That should read "30 days without activity"

(I am assuming we have the ability to determine when a PR was last updated on 
GH)

best,
Colin

On Fri, Jun 2, 2023, at 12:32, Colin McCabe wrote:
> Hi all,
>
> Looking at GitHub, I have a bunch of Kafka PRs of my own that I've 
> allowed to become stale, and I guess are pushing up these numbers! 
> Overall I support the goal of putting a time limit on PRs, just so that 
> we can focus our review bandwidth.
>
> It may be best to start with a simple approach where we mark PRs as 
> stale after 30 days and email the submitter at that time. And then 
> delete after 60 days. (Of course the exact time periods might be 
> something gother than 30/60 but this is just an initial suggestion)
>
> best,
> Colin
>
>
> On Fri, Jun 2, 2023, at 00:37, Josep Prat wrote:
>> Hi all,
>>
>> I want to say that in my experience, I always felt better as a contributor
>> when a person told me something than when a bot did. That being said, I'm
>> not against bots, and I think they might be a great solution once we have a
>> manageable number of open PRs.
>>
>> Another great question that adding a bot poses is types of staleness
>> detection. How do we distinguish between staleness from the author's side
>> or from the lack of reviewers/maintainers' side? That's why I started with
>> a human approach to be able to distinguish between these 2 cases. Both
>> situations should have different messages and actually different intended
>> receivers. In case of staleness because of author inactivity, the message
>> should encourage the author to update the PR with the requested changes or
>> resolve the conflicts.
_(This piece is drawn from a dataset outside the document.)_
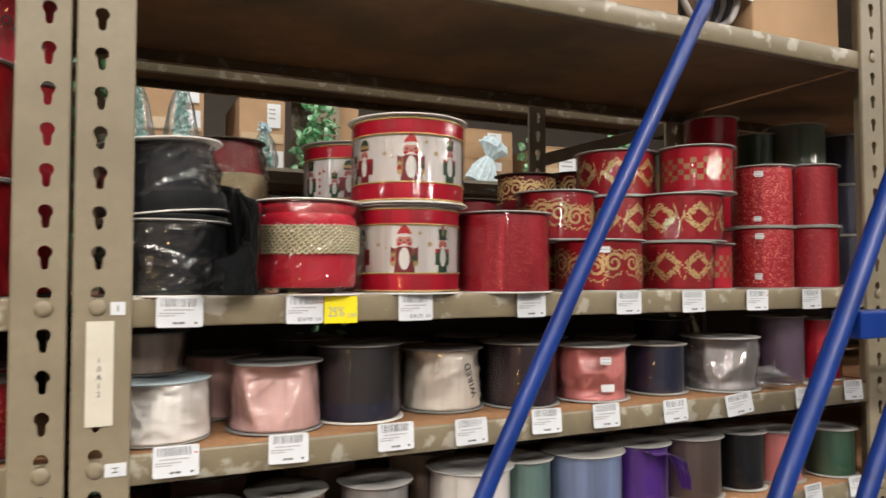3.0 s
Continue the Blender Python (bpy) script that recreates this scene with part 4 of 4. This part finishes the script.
# ---- price tags ----
def price_tag(x0, x1, top, high=0.030, lean=0.0, card=PAPER, label="white paper price tag with a barcode", seed=0, price="", y=0.0005, tilt=0.0):
    rng = random.Random(seed)
    w = x1 - x0
    tag = thing("price_tag", (x0 + x1) / 2, y, top - high, label, "price tag", "price tags", rx=lean, ry=tilt)
    bm = bmesh.new()
    rows = []
    edge, n = 0.0024, 8
    steps = [0.0, 0.0003, 0.0008, 0.0015, edge] + [edge + (w - 2 * edge) * k / n for k in range(1, n)] + [w - edge, w - 0.0015, w - 0.0008, w - 0.0003, w]
    for s in steps:
        u = s - w / 2
        bow = 0.0009 * math.cos(math.pi * u / w)
        near = edge - min(s, w - s, edge)
        cut = edge - math.sqrt(max(edge * edge - near * near, 0.0))
        rows.append([[bm.verts.new((u, -bow - d, z)) for z in (cut, high * 0.5, high - cut)] for d in (0.0, -0.0005)])
    for p, q in zip(rows, rows[1:]):
        for j in range(2):
            bm.faces.new((p[0][j], q[0][j], q[0][j + 1], p[0][j + 1]))
            bm.faces.new((p[1][j + 1], q[1][j + 1], q[1][j], p[1][j]))
        for j in (0, 2):
            bm.faces.new((p[0][j], p[1][j], q[1][j], q[0][j]))
    bm.faces.new((rows[0][0][0], rows[0][0][1], rows[0][0][2], rows[0][1][2], rows[0][1][1], rows[0][1][0]))
    bm.faces.new((rows[-1][0][0], rows[-1][1][0], rows[-1][1][1], rows[-1][1][2], rows[-1][0][2], rows[-1][0][1]))
    bmesh.ops.recalc_face_normals(bm, faces=bm.faces)
    part("card", bm, card, tag, smooth=False)

    def bar(b, u0, u1, z0, z1):
        m = (u0 + u1) / 2
        bow = 0.0009 * math.cos(math.pi * m / w) + 0.0003
        vs = [b.verts.new((u, -bow, z)) for u, z in ((u0, z0), (u1, z0), (u1, z1), (u0, z1))]
        b.faces.new(vs)
    bm = bmesh.new()
    u = -w * 0.40
    while u < w * 0.33:
        t = rng.choice((0.0003, 0.0005, 0.0008))
        bar(bm, u, u + t, high * 0.68, high * 0.95)
        u += t + rng.choice((0.0006, 0.0009, 0.0013))
    tagged(part("barcode", bm, TAG_INK, tag, smooth=False), kind="stuff")
    bm = bmesh.new()
    for z, ua, ub in ((0.55, -0.34, 0.30), (0.44, -0.44, 0.10), (0.36, -0.44, -0.10)):
        u = ua * w
        while u < ub * w:
            t = rng.uniform(0.001, 0.004)
            bar(bm, u, min(u + t, ub * w), z * high, (z + 0.045) * high)
            u += t + 0.0007
    tagged(part("print_line", bm, INK_GREY, tag, smooth=False), kind="stuff")
    if price:
        flat_text(price, high * 0.19, INK, tag, "price", (0.0, -0.0016, high * 0.16))
        flat_text("EA", high * 0.17, INK, tag, "unit", (w * 0.36, -0.0014, high * 0.16))
    else:
        bm = bmesh.new()
        for ua, ub in ((-0.14, -0.05), (-0.03, 0.10), (0.31, 0.38)):
            bar(bm, ua * w, ub * w, 0.11 * high, 0.18 * high)
        part("price_bar", bm, TAG_INK, tag, smooth=False)
    if rng.random() < 0.3:
        bm = bmesh.new()
        bar(bm, w * 0.40, w * 0.47, 0.72 * high, 0.76 * high)
        part("red_mark", bm, RED_INK, tag, smooth=False)
    return tag


TAGS_UP = ((0.051, 0.095, ""), (0.178, 0.218, "$16.95"), (0.305, 0.347, "$36.25"), (0.460, 0.501, ""), (0.611, 0.652, ""), (0.724, 0.766, ""), (0.846, 0.889, ""), (0.963, 1.004, ""), (1.058, 1.098, ""))
for i, (a, b, pr) in enumerate(TAGS_UP):
    price_tag(a, b, S1 + 0.0005, seed=i + 1, price=pr, tilt=random.uniform(-1.2, 1.2))
TAGS_MID = ((0.050, 0.093), (0.161, 0.203), (0.281, 0.324), (0.377, 0.419), (0.481, 0.524), (0.573, 0.615), (0.690, 0.732), (0.806, 0.857), (0.946, 0.979), (1.055, 1.098))
for i, (a, b) in enumerate(TAGS_MID):
    price_tag(a, b, S2 + (0.007, 0.008, 0.009, 0.006, 0.009, 0.008, 0.005, 0.005, 0.004, 0.008)[i], seed=i + 20, tilt=random.uniform(-2.0, 2.0) if i != 7 else -6, lean=-6)
for i, (a, b) in enumerate(((0.054, 0.097), (0.147, 0.194), (0.246, 0.292), (0.448, 0.488), (0.560, 0.602), (0.670, 0.712), (0.780, 0.822), (0.963, 1.000), (1.063, 1.100))):
    price_tag(a, b, S3 + 0.010, seed=i + 40, tilt=random.uniform(-2.0, 2.0), lean=-6)
PINKISH = mat("faded_tag_paper", (0.62, 0.50, 0.42), 0.6, 0, 0.04, 120)
price_tag(-0.452, -0.408, S1 - 0.001, seed=60, y=-0.001)
price_tag(-0.338, -0.293, S1 - 0.002, seed=61, card=PINKISH, label="faded pinkish price tag below a spool rim")
price_tag(-0.234, -0.187, S1 + 0.003, seed=62, tilt=-0.6)
price_tag(-0.141, -0.096, S1 + 0.0005, seed=63, tilt=0.5)
for i, (a, b, z) in enumerate(((-0.431, -0.387, 1.308), (-0.334, -0.288, 1.308), (-0.231, -0.186, 1.312), (-0.127, -0.081, 1.3125))):
    price_tag(a, b, z, seed=70 + i, tilt=random.uniform(-1.5, 1.5), lean=-5)
for i, (a, b) in enumerate(((-0.420, -0.375), (-0.300, -0.255), (-0.150, -0.105))):
    price_tag(a, b, S3 + 0.006, seed=80 + i, lean=-5)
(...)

But In many cases, PRs are stale because of lack of
>> reviewers. This would need a different message, targeting maintainers.
>>
>> Ideally (with bot or not) I believe the process should be as follows:
>> - Check PRs that are stale.
>> - See if they have labels, if not add proper labels (connect, core,
>> clients...)
>> -  PR has merge conflicts
>> -- Merge conflicts exist and target files that still exist, ping the author
>> asking for conflict resolution and add some additional label like `stale`.
>> -- Merge conflicts exist and target files that do not exist anymore, let
>> the author know that this PR is obsolete, label the PR as 'obsolete' and
>> close the PR.
>> - PR is mergeable, check whose action is needed (author or reviewers)
>> -- Author: let the author know that there are pending comments to address.
>> Add some additional label, maybe `stale` again
>> -- Reviewer: ping some reviewers that have experience or lately touched
>> this piece of the codebase, add a label `reviewer needed` or something
>> similar
>> - PRs that have `stale` label after X days, will be closed.
>>
>> Regarding the comments about only committers and collaborators being able
>> to label PRs, this is true, not everyone can do this. However, this could
>> be a great opportunity for the newly appointed contributors to exercise
>> their new permissions :)
>>
>> Let me know if it makes sense to you all.